Тут и уместно задаться вопросом: как же оценивает автор в конечном счете бурную жизнедеятельность героя? И тут опять-таки небесполезен будет выход за пределы романа. Парницкий покидает своего Аэция в момент, когда он стоит на высшей ступени успеха и популярности, когда воинские его победы отвели от Рима смертельную опасность. Читатель, однако, знает из истории, что карьера полководца внезапно и бесславно оборвалась: через три года после победы на Каталаунских полях (и через год после внезапной смерти Аттилы) он был в 454 году убит по приказанию императора Валентиниана III, опасавшегося усиления власти и авторитета Аэция. И военные успехи его не воспрепятствовали неотвратимому: в 455 году Рим был взят и разграблен вандалами, вскоре пришел конец римскому господству в империи, окончательно павшей, когда Одоакр низложил в 476 году последнего императора Ромула Августула… Помня об этом, мы и успехи Аэция вряд ли сможем воспринять иначе, как вехи на пути к гибели, как только отсрочку в свершении приговора истории над его государством. Такой взгляд не будет, пожалуй, искажением авторской мысли: в атмосфере романа достаточно ощутимы предчувствия надвигающейся катастрофы, мотивы обреченности героя и его дела. И вряд ли может быть иначе: в положении, связующем разные миры, и сила и слабость Аэция, который по-настоящему не принадлежит ни к одному из них и до конца остается, в сущности, одиноким. Он служит взаимопроникновению различных начал (а это важно, ибо варварам суждено унаследовать культуру Рима), но это служение бессознательное. Прочным, вековым оказывается, по Парницкому, не то, что кажется важным герою, а совсем иное.
Понятно теперь, почему Парницкий, считавший, что многое в его произведении не было в свое время правильно понято, подчеркивал спустя годы: «…Апофеоз аэциевского типа дышит (по крайней мере это предполагал замысел автора) горьким, прямо болезненным — хотя старательно маскируемым — сарказмом». Можно видеть в этом сарказме своеобразное подчеркивание того обстоятельства, что деятельность исторического лица, обусловленная множеством факторов, подчас причинами частными, имеет зачастую направленность, результат, последствия, от него самого скрытые, не предвиденные им, смысл ему не доступный, но в исторической перспективе весьма значительный.
Трактовка центрального героя бросает, таким образом, свет и на проблемы более широкого плана.

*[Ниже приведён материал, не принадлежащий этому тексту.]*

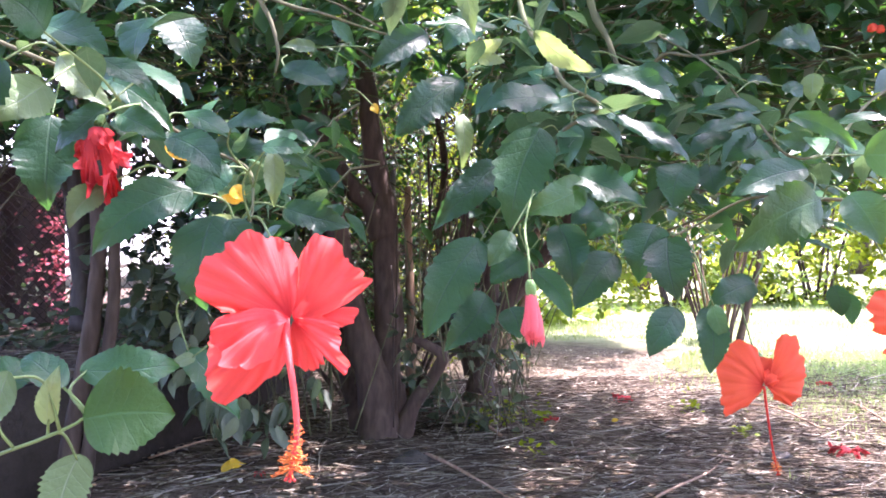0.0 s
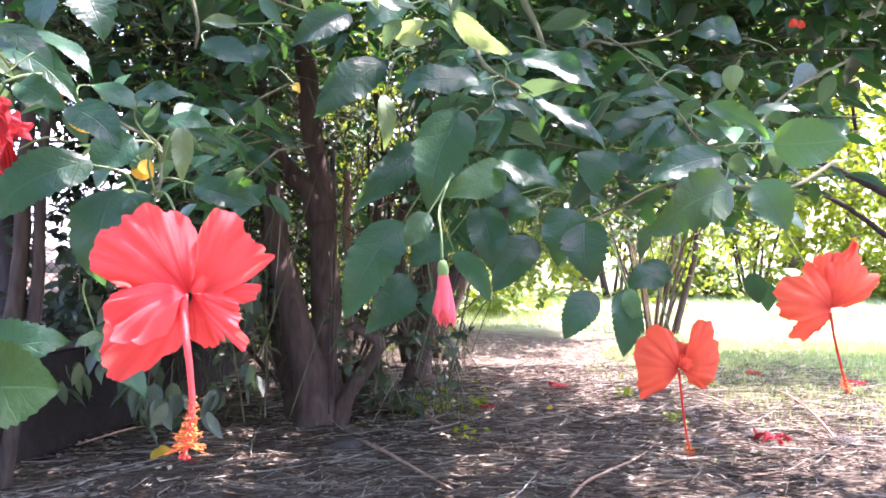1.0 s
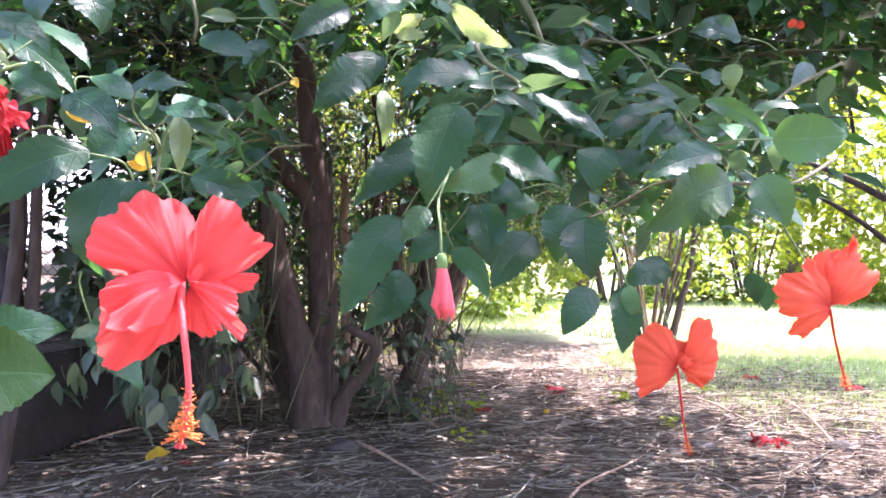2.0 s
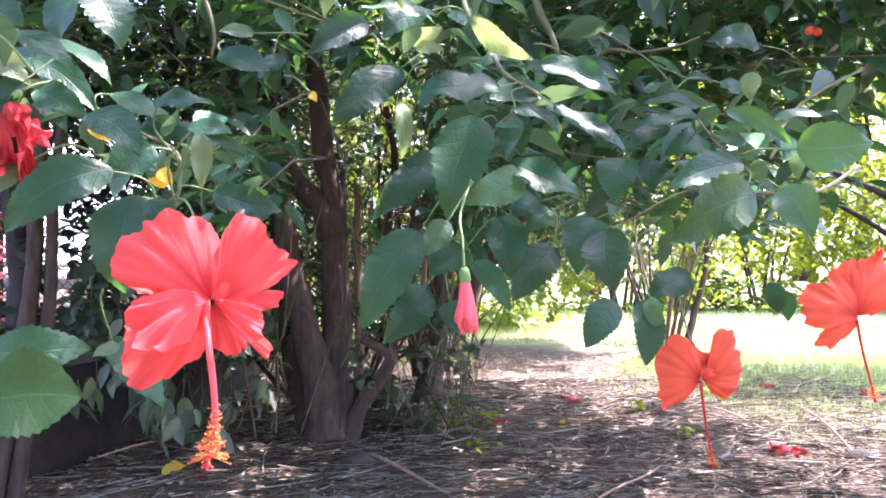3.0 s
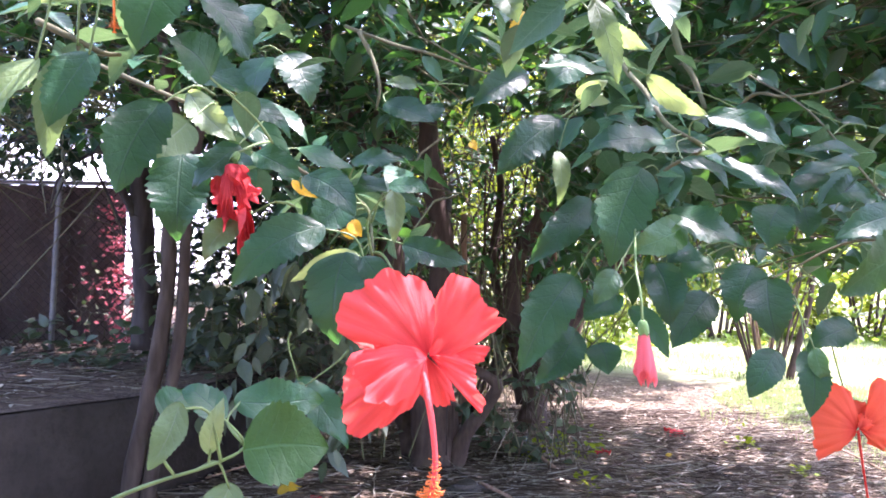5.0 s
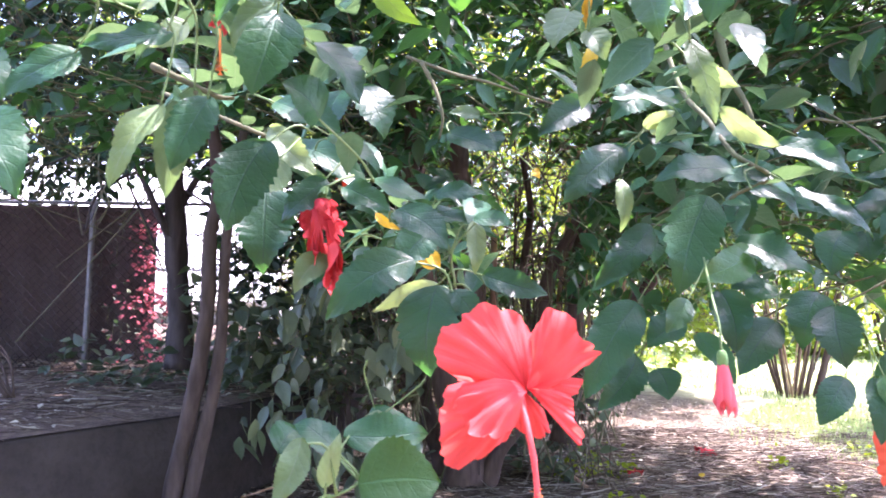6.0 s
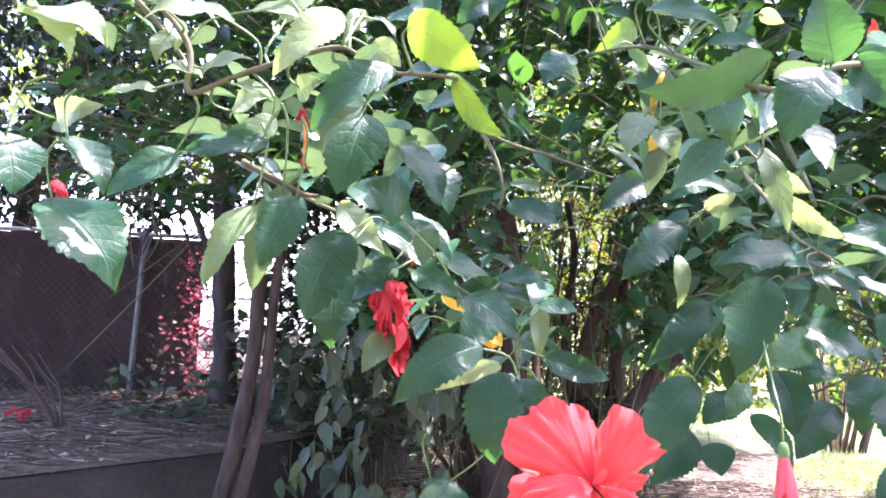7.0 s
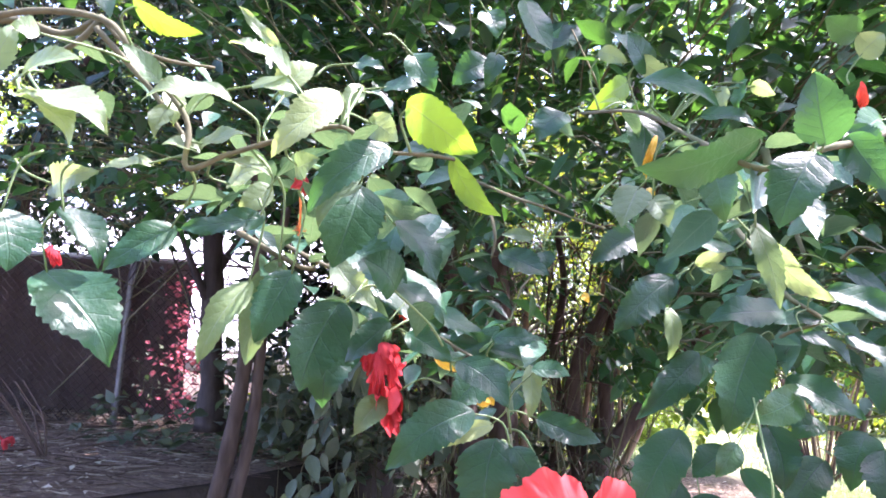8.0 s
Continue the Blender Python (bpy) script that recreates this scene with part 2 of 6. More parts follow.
def mesh_part(name, mesh, material, parent, label="", smooth=True):
    mesh.materials.append(material)
    if smooth:
        mesh.polygons.foreach_set("use_smooth", [True] * len(mesh.polygons))
    ob = new(name, mesh)
    if parent:
        ob.parent = parent
        ob.matrix_parent_inverse = Matrix.Translation(-parent.location)
    return tagged(ob, label)


def thing(name, place, label, category, group="", kind=""):
    ob = new(name)
    ob.empty_display_size = 0.05
    ob.location = place
    return tagged(ob, label, category, group, kind)


def glide(points, steps=6):
    """A smooth line through the given points."""
    pts = [Vector(p) for p in points]
    if len(pts) < 3:
        return pts
    ends = [2 * pts[0] - pts[1], *pts, 2 * pts[-1] - pts[-2]]
    line = []
    for a, b, c, d in zip(ends, ends[1:], ends[2:], ends[3:]):
        for k in range(steps):
            t = k / steps
            line.append(0.5 * (2 * b + (c - a) * t + (2 * a - 5 * b + 4 * c - d) * t * t + (3 * b - a - 3 * c + d) * t**3))
    return [*line, pts[-1]]


def tube(bm, line, radii, sides=6, rough=0.0):
    """A closed tapering tube along a line."""
    rings, side = [], None
    for k, p in enumerate(line):
        ahead = (line[min(k + 1, len(line) - 1)] - line[max(k - 1, 0)]).normalized()
        if side is None:
            side = ahead.orthogonal().normalized()
        side = (side - ahead * side.dot(ahead)).normalized()
        up = ahead.cross(side)
        ring = []
        for s in range(sides):
            a = 2 * math.pi * s / sides
            r = radii[k] * (1 + rough * noise.noise(p * 14 + Vector((math.cos(a), math.sin(a), 0)) * 1.3))
            ring.append(bm.verts.new(p + (side * math.cos(a) + up * math.sin(a)) * r))
        rings.append(ring)
    for a, b in zip(rings, rings[1:]):
        for s in range(sides):
            bm.faces.new((a[s], a[(s + 1) % sides], b[(s + 1) % sides], b[s]))
    bm.faces.new(rings[0][::-1])
    bm.faces.new(rings[-1])


def taper(count, first, last):
    return [first + (last - first) * k / (count - 1) for k in range(count)]


def box(bm, x0, x1, y0, y1, z0, z1, bevel=0.0):
    made = bmesh.ops.create_cube(bm, size=1, matrix=Matrix.Translation(((x0 + x1) / 2, (y0 + y1) / 2, (z0 + z1) / 2))
                                 @ Matrix.Diagonal((x1 - x0, y1 - y0, z1 - z0, 1)))
    if bevel:
        edges = list({e for v in made["verts"] for e in v.link_edges})
        bmesh.ops.bevel(bm, geom=edges, offset=bevel, segments=2, affect="EDGES")


def sheet(name, rows, uvs):
    """A mesh from a grid of points, with its own texture coordinates."""
    nu, nv = len(rows[0]), len(rows)
    verts = [p for row in rows for p in row]
    faces = [(v * nu + u, v * nu + u + 1, (v + 1) * nu + u + 1, (v + 1) * nu + u) for v in range(nv - 1) for u in range(nu - 1)]
    mesh = bpy.data.meshes.new(name)
    mesh.from_pydata(verts, [], faces)
    layer = mesh.uv_layers.new(name="UVMap")
    flat = [c for row in uvs for c in row]
    layer.data.foreach_set("uv", [x for loop in mesh.loops for x in flat[loop.vertex_index]])
    return mesh


# ---- leaves, petals and sprays
STEMS = {}
chance = random.Random(11)


def spray(points, radius, label, name="hibiscus_branch", group="hibiscus branches", material=None):
    """A branch whose leaves are added one by one."""
    line = glide(points)
    ob = thing(name, line[0], label, "branch", group)
    bm = bmesh.new()
    tube(bm, line, [r * chance.uniform(0.9, 1.1) for r in taper(len(line), radius * 1.5, radius * 0.7)], 8)
    part("stem", bm, material or TWIG, ob)
    STEMS[ob.name] = line
    return ob


def leaf_outline(s):
    """Half width of an ovate leaf along its length."""
    return 2.70 * (s**0.60) * (1 - s) ** 0.90 if 0 < s < 1 else 0.0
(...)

Если то, что лежит как бы «на поверхности» истории (борьба за власть, смена правителей, военные столкновения и т. д.), романист признает не выражающим суть и смысл процесса, но только этим и ограничивается, возможной становится пессимистическая трактовка истории. В романе Парницкого, написанном за три года до начала второй мировой воины, трудность, запутанность исторического развития, неизбежность катастрофических переломов выдвигаются, пожалуй, на первым план (как бы концентрацией суровости истории и являются заглавный герой и его судьба). Исторический оптимизм возможен был при обращении к глубинным процессам истории. В том направлении исторической романистики XX века, которое наш читатель лучше всего знает, обращение это означало воспроизведение жизни народных масс, интерес к деятелям, так или иначе интересы масс выражавшим. У Парницкого, не обращающего в романе сколько-нибудь сосредоточенного внимания на массы и их влияние на ход событий, не вводящего в книгу ни представителей римских низов, ни развернутого изображения их положения, оптимистическое начало (прямо, в образно-доходчивой, а тем более в публицистической форме не выраженное) следует искать в другом: в подчеркивании неотвратимости развития и непрерывности (несмотря ни на что) сохранения завоевании человеческого опыта и познания — всего, что составляет содержание понятии «культура» и «цивилизация».